* Begin *
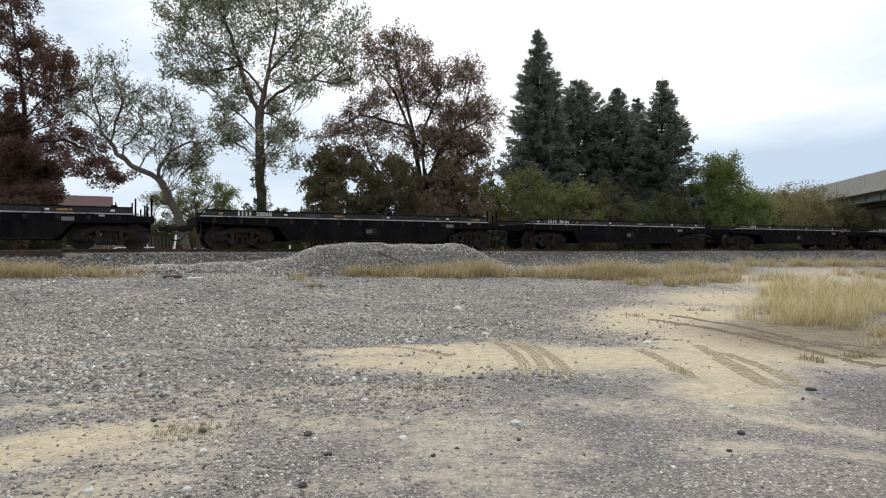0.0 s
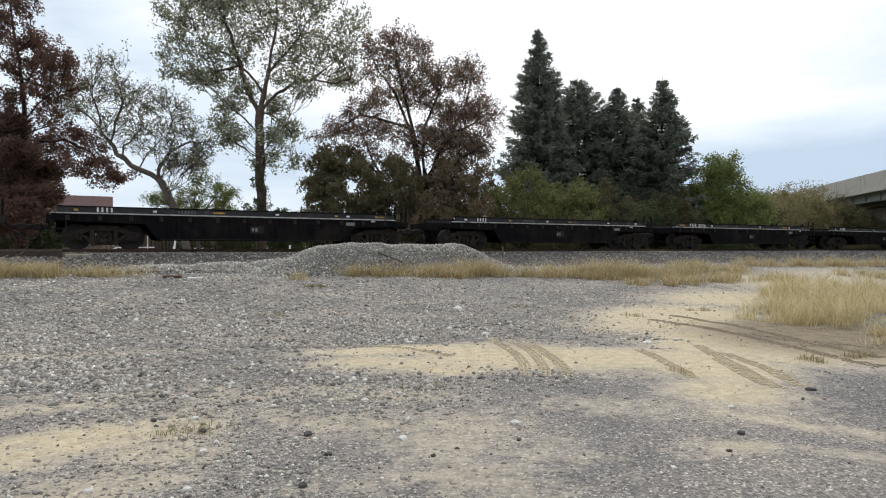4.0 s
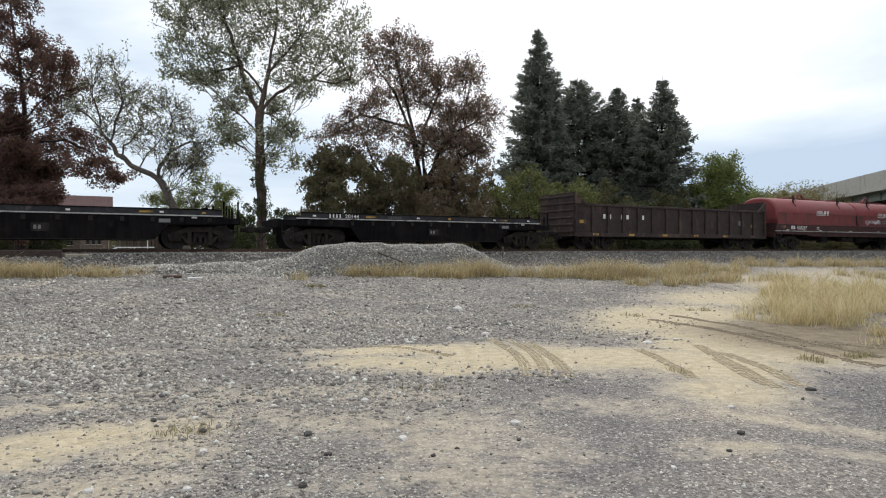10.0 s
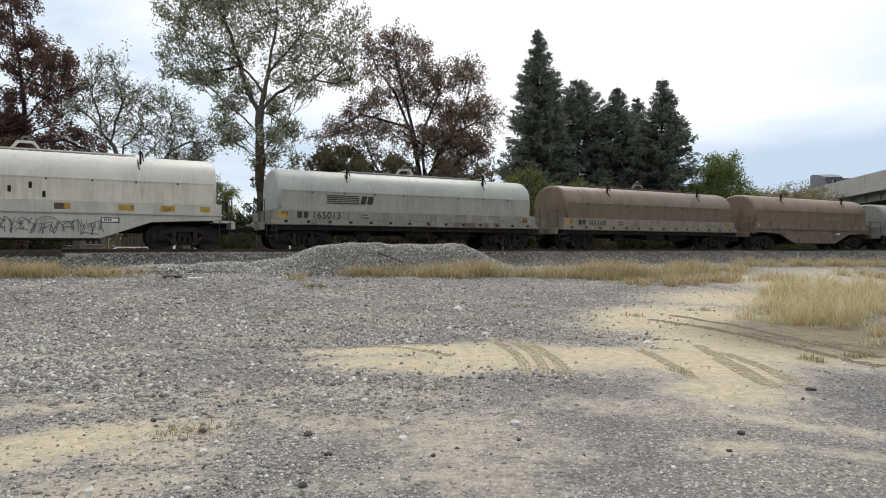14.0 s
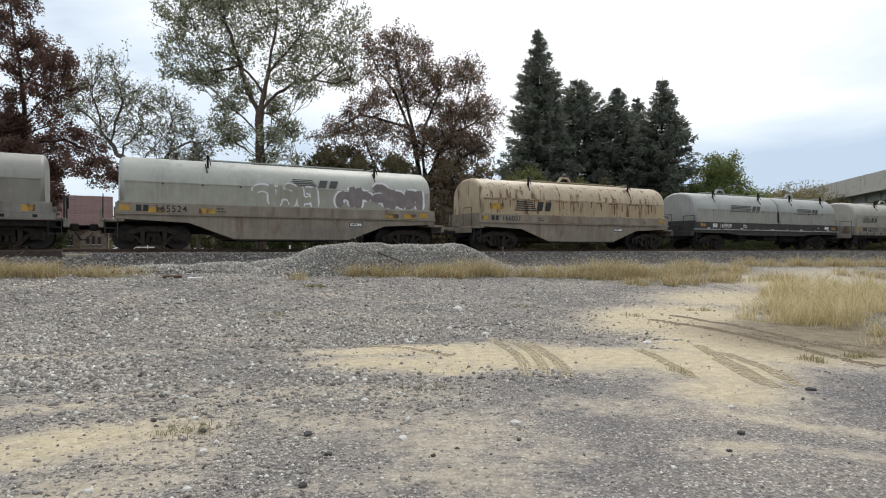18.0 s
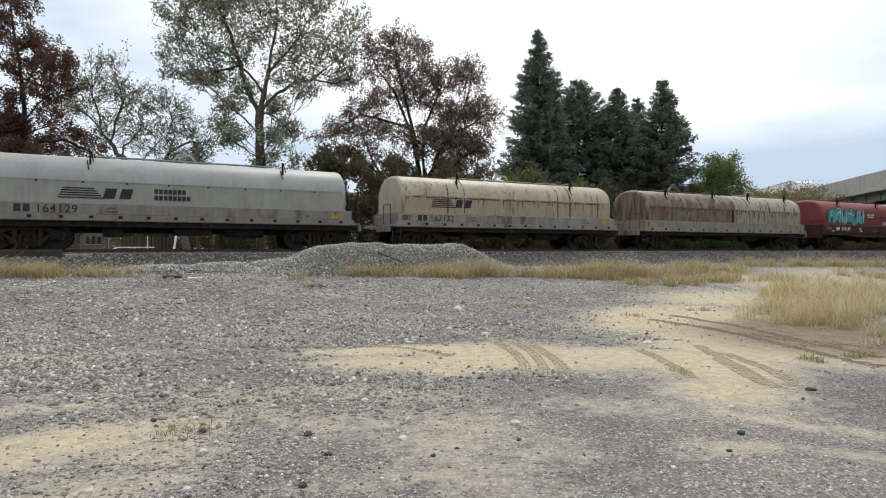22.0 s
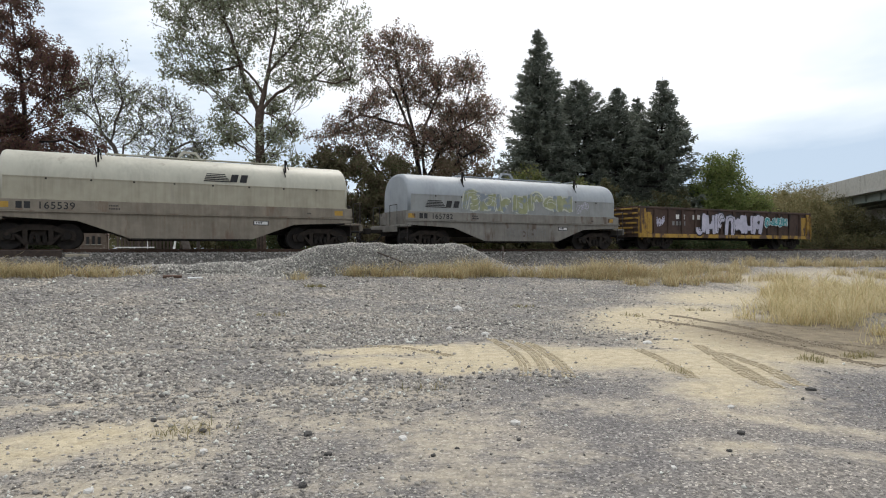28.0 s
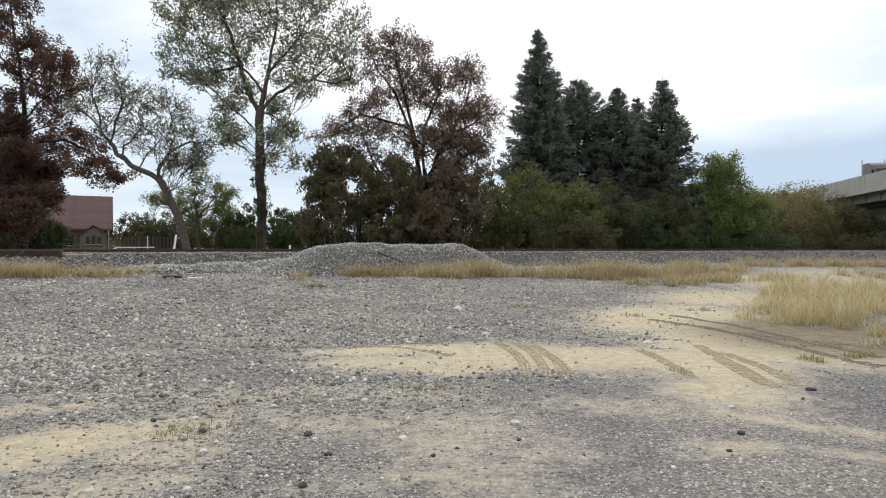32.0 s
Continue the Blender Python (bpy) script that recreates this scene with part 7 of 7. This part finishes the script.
for i, (at, r, fl, mt) in enumerate([
    ((-1.98, 5.22), 0.055, 0.5, "dark_stone"), ((-1.09, 5.12), 0.06, 0.5, "dark_stone"), ((-0.83, 4.59), 0.04, 0.6, "dark_stone"), ((-2.53, 5.54), 0.045, 0.6, "dark_stone"),
    ((2.41, 5.12), 0.055, 0.5, "dark_stone"), ((3.89, 6.69), 0.06, 0.5, "dark_stone"), ((-0.88, 3.98), 0.045, 0.6, "dark_stone"), ((2.10, 4.64), 0.03, 0.6, "dark_stone"), ((0.59, 4.93), 0.03, 0.6, "dark_stone"), ((-0.07, 4.57), 0.03, 0.6, "dark_stone"),
    ((0.61, 5.37), 0.05, 0.6, "pale_stone"), ((3.26, 10.06), 0.10, 0.4, "pale_stone"), ((0.36, 15.14), 0.16, 0.6, "pale_stone"), ((-0.32, 5.01), 0.05, 0.5, "pale_stone"), ((-0.78, 6.25), 0.045, 0.6, "pale_stone"), ((-1.77, 4.67), 0.035, 0.7, "pale_stone"),
    ((1.57, 4.30), 0.03, 0.5, "pale_stone"), ((-2.20, 3.93), 0.035, 0.6, "pale_stone"), ((0.12, 11.83), 0.08, 0.6, "pale_stone"), ((0.75, 11.13), 0.09, 0.5, "pale_stone"), ((2.72, 5.98), 0.04, 0.5, "pale_stone"), ((-9.85, 22.11), 0.12, 0.5, "pale_stone"), ((3.83, 10.43), 0.06, 0.5, "pale_stone"), ((-1.60, 3.95), 0.035, 0.6, "pale_stone"),
]):
    single_stone(at, r, fl, mt, "dark lump of stone on the gravel" if mt[0] == "d" else "pale stone lying on the gravel", i)


def litter():
    for at, to, r, mt, nm, lb in (((-2.37, 22.90, 1.38), (-1.43, 22.30, 1.04), 0.03, "tie", "stick", "dark stick lying on the stone heap"), ((-8.59, 19.40, 0.76), (-8.09, 19.60, 0.75), 0.06, "rail", "wood_scrap", "rotten brown scrap of wood on the gravel"), ((-7.87, 19.50, 0.72), (-7.49, 19.70, 0.74), 0.03, "white", "pipe_scrap", "short white pipe lying on the gravel")):
        a, b = Vector(at), Vector(to)
        if nm != "stick":
            a.z, b.z = float(land(a.x, a.y)) + r * 0.6, float(land(b.x, b.y)) + r * 0.6
        tagged(link(nm, done(rods([((0, 0, 0), (b - a)[:])], r, 6), nm, mt), None, Matrix.Translation(a)), lb, nm.replace("_", " "))


litter()


def motions():
    """The train runs along the line to the left at one speed; its wheels turn; three trucks cross the bridge."""
    for car, x in CARS:
        walk(car, [(t, TRACK @ pose(x - SPEED * t, 0, 0)) for t in (0.0, 8.0, 16.0, 24.0, 32.0)])
    for ob, x, v in ROAD:
        walk(ob, [(t, BRIDGE @ pose(x - v * t, LANE, DECK)) for t in (0.0, 16.0, 32.0)])
    turn = math.degrees(SPEED / 0.457)
    sets = [o for car, _ in CARS for b in car.children if b.name.startswith("bogie") for o in b.children if o.name.startswith("wheelset")]
    for side in (-0.89, 0.89):
        first, *rest = [o for o in sets if o.matrix_basis.translation.x * side > 0]
        walk(first, [(k / 30, pose(side, 0, 0.457, 0, -turn * k / 30, 0)) for k in range(0, 961)])
        for o in rest:
            o.rotation_mode = "QUATERNION"
            d = o.animation_data_create()
            d.action = first.animation_data.action
            d.action_slot = first.animation_data.action_slot


motions()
* End *
## Request:
Exclude every picture and copy the remaining data exactly.

## Correct result:
0.0 s
4.0 s
10.0 s
14.0 s
18.0 s
22.0 s
28.0 s
32.0 s
Continue the Blender Python (bpy) script that recreates this scene with part 7 of 7. This part finishes the script.
for i, (at, r, fl, mt) in enumerate([
    ((-1.98, 5.22), 0.055, 0.5, "dark_stone"), ((-1.09, 5.12), 0.06, 0.5, "dark_stone"), ((-0.83, 4.59), 0.04, 0.6, "dark_stone"), ((-2.53, 5.54), 0.045, 0.6, "dark_stone"),
    ((2.41, 5.12), 0.055, 0.5, "dark_stone"), ((3.89, 6.69), 0.06, 0.5, "dark_stone"), ((-0.88, 3.98), 0.045, 0.6, "dark_stone"), ((2.10, 4.64), 0.03, 0.6, "dark_stone"), ((0.59, 4.93), 0.03, 0.6, "dark_stone"), ((-0.07, 4.57), 0.03, 0.6, "dark_stone"),
    ((0.61, 5.37), 0.05, 0.6, "pale_stone"), ((3.26, 10.06), 0.10, 0.4, "pale_stone"), ((0.36, 15.14), 0.16, 0.6, "pale_stone"), ((-0.32, 5.01), 0.05, 0.5, "pale_stone"), ((-0.78, 6.25), 0.045, 0.6, "pale_stone"), ((-1.77, 4.67), 0.035, 0.7, "pale_stone"),
    ((1.57, 4.30), 0.03, 0.5, "pale_stone"), ((-2.20, 3.93), 0.035, 0.6, "pale_stone"), ((0.12, 11.83), 0.08, 0.6, "pale_stone"), ((0.75, 11.13), 0.09, 0.5, "pale_stone"), ((2.72, 5.98), 0.04, 0.5, "pale_stone"), ((-9.85, 22.11), 0.12, 0.5, "pale_stone"), ((3.83, 10.43), 0.06, 0.5, "pale_stone"), ((-1.60, 3.95), 0.035, 0.6, "pale_stone"),
]):
    single_stone(at, r, fl, mt, "dark lump of stone on the gravel" if mt[0] == "d" else "pale stone lying on the gravel", i)


def litter():
    for at, to, r, mt, nm, lb in (((-2.37, 22.90, 1.38), (-1.43, 22.30, 1.04), 0.03, "tie", "stick", "dark stick lying on the stone heap"), ((-8.59, 19.40, 0.76), (-8.09, 19.60, 0.75), 0.06, "rail", "wood_scrap", "rotten brown scrap of wood on the gravel"), ((-7.87, 19.50, 0.72), (-7.49, 19.70, 0.74), 0.03, "white", "pipe_scrap", "short white pipe lying on the gravel")):
        a, b = Vector(at), Vector(to)
        if nm != "stick":
            a.z, b.z = float(land(a.x, a.y)) + r * 0.6, float(land(b.x, b.y)) + r * 0.6
        tagged(link(nm, done(rods([((0, 0, 0), (b - a)[:])], r, 6), nm, mt), None, Matrix.Translation(a)), lb, nm.replace("_", " "))


litter()


def motions():
    """The train runs along the line to the left at one speed; its wheels turn; three trucks cross the bridge."""
    for car, x in CARS:
        walk(car, [(t, TRACK @ pose(x - SPEED * t, 0, 0)) for t in (0.0, 8.0, 16.0, 24.0, 32.0)])
    for ob, x, v in ROAD:
        walk(ob, [(t, BRIDGE @ pose(x - v * t, LANE, DECK)) for t in (0.0, 16.0, 32.0)])
    turn = math.degrees(SPEED / 0.457)
    sets = [o for car, _ in CARS for b in car.children if b.name.startswith("bogie") for o in b.children if o.name.startswith("wheelset")]
    for side in (-0.89, 0.89):
        first, *rest = [o for o in sets if o.matrix_basis.translation.x * side > 0]
        walk(first, [(k / 30, pose(side, 0, 0.457, 0, -turn * k / 30, 0)) for k in range(0, 961)])
        for o in rest:
            o.rotation_mode = "QUATERNION"
            d = o.animation_data_create()
            d.action = first.animation_data.action
            d.action_slot = first.animation_data.action_slot


motions()